### Requirements
Find the string "helpers" in the listing and report every line that has it.

### Recorded data
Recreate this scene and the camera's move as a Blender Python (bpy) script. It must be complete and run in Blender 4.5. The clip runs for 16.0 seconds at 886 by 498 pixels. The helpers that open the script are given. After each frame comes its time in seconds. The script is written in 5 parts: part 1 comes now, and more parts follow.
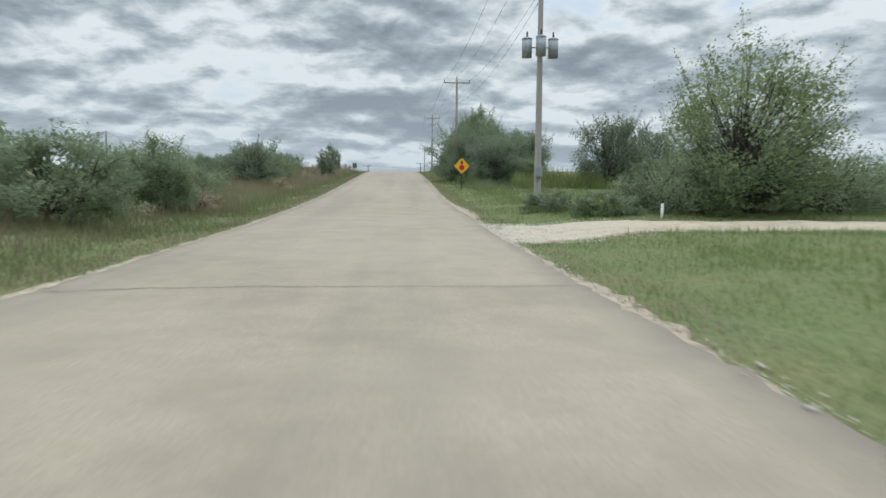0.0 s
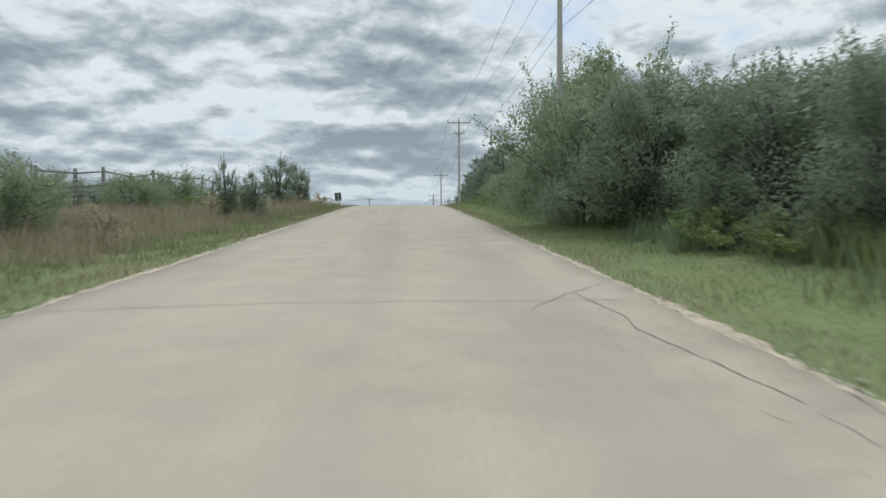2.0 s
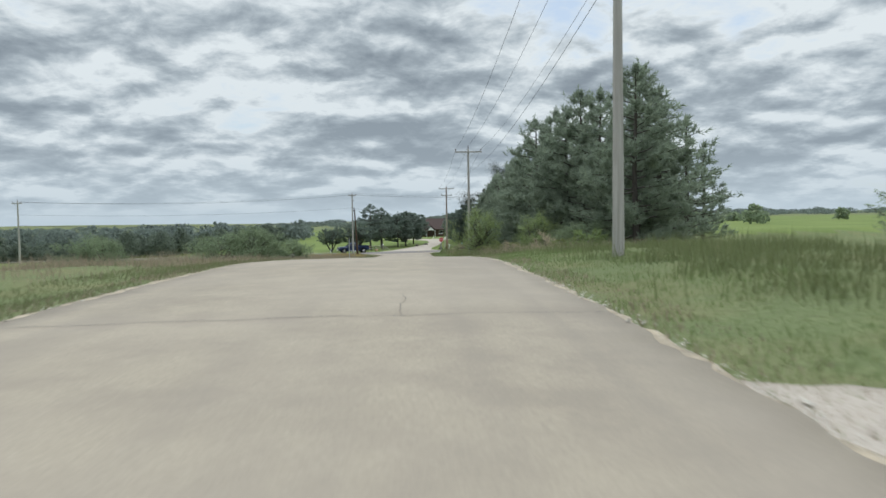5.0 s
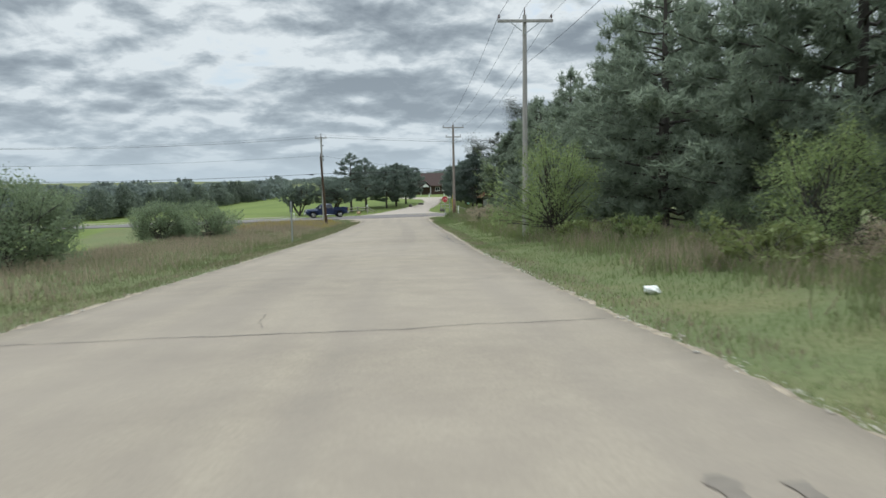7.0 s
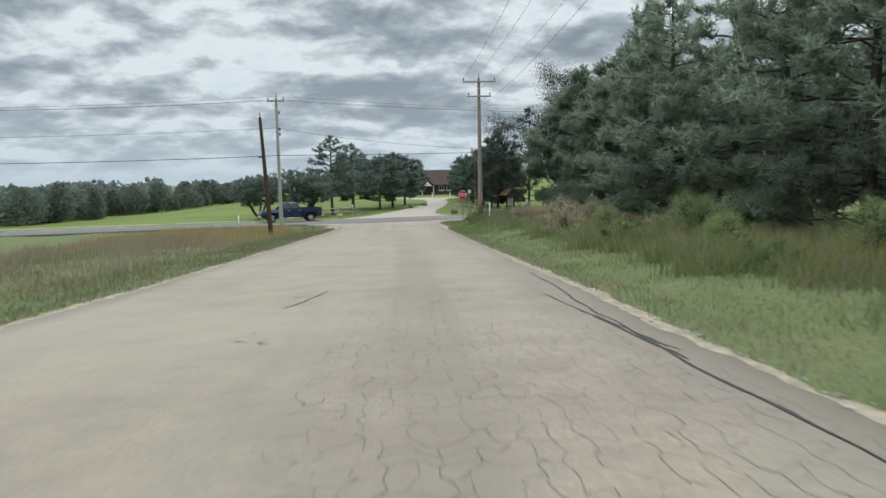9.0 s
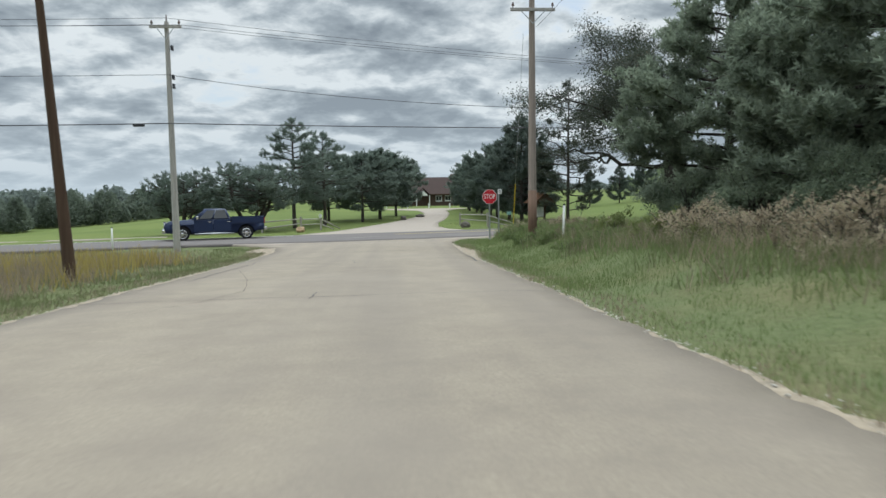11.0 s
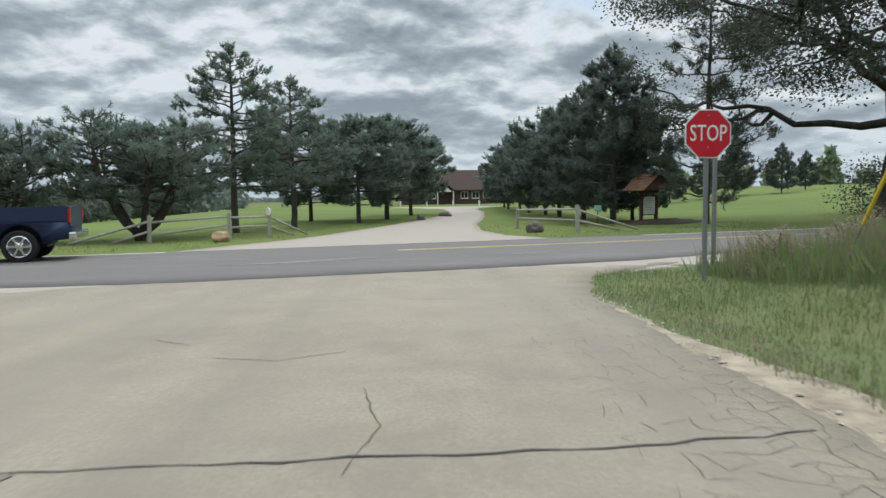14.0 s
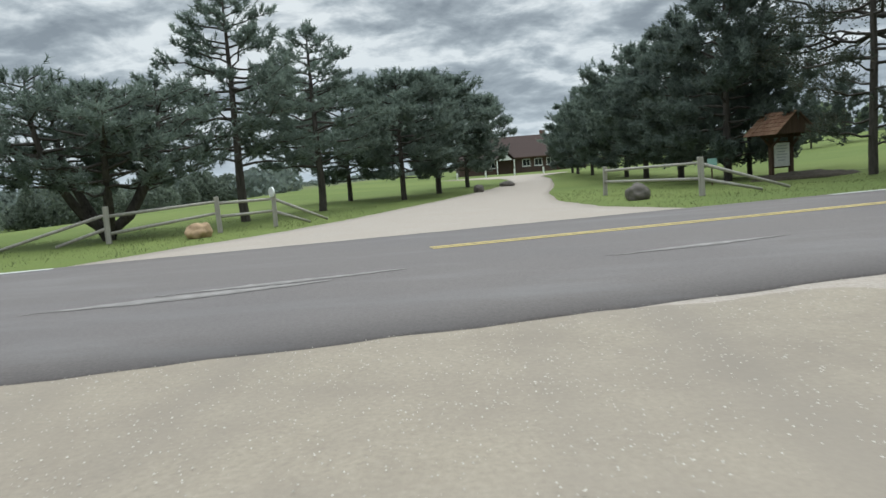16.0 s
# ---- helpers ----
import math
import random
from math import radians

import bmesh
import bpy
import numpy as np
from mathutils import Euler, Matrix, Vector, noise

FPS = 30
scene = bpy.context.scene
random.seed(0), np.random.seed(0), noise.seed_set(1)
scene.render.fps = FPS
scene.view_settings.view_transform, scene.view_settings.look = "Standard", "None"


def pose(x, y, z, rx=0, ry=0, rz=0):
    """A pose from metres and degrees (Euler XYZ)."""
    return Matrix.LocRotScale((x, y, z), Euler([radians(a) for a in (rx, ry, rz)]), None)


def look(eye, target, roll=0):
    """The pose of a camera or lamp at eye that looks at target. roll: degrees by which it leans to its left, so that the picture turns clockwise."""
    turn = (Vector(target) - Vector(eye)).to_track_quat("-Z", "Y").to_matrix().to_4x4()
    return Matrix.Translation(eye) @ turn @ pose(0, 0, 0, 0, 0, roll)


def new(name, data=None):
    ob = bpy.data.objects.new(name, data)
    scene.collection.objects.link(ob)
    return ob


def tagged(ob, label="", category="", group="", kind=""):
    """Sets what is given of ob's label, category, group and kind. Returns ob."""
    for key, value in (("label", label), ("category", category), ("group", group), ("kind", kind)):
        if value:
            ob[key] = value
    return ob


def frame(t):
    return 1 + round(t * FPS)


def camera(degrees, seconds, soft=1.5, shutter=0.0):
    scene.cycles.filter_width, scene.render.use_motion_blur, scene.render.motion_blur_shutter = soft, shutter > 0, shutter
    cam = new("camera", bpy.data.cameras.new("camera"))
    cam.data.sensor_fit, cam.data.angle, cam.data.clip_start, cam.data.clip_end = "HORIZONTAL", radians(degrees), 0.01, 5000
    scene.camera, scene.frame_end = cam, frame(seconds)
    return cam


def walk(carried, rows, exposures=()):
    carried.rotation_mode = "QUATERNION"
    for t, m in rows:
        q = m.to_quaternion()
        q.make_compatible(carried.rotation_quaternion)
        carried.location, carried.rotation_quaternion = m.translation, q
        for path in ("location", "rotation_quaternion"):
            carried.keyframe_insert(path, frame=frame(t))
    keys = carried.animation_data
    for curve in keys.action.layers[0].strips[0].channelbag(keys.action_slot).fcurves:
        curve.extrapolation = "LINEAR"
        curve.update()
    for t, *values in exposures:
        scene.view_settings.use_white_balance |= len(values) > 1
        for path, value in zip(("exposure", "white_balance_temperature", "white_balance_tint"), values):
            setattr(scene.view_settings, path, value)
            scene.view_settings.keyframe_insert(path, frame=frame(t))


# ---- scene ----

### Answer
Recreate this scene and the camera's move as a Blender Python (bpy) script. It must be complete and run in Blender 4.5. The clip runs for 16.0 seconds at 886 by 498 pixels. The helpers that open the script are given. After each frame comes its time in seconds. The script is written in 5 parts: part 1 comes now, and more parts follow.
# ---- helpers ----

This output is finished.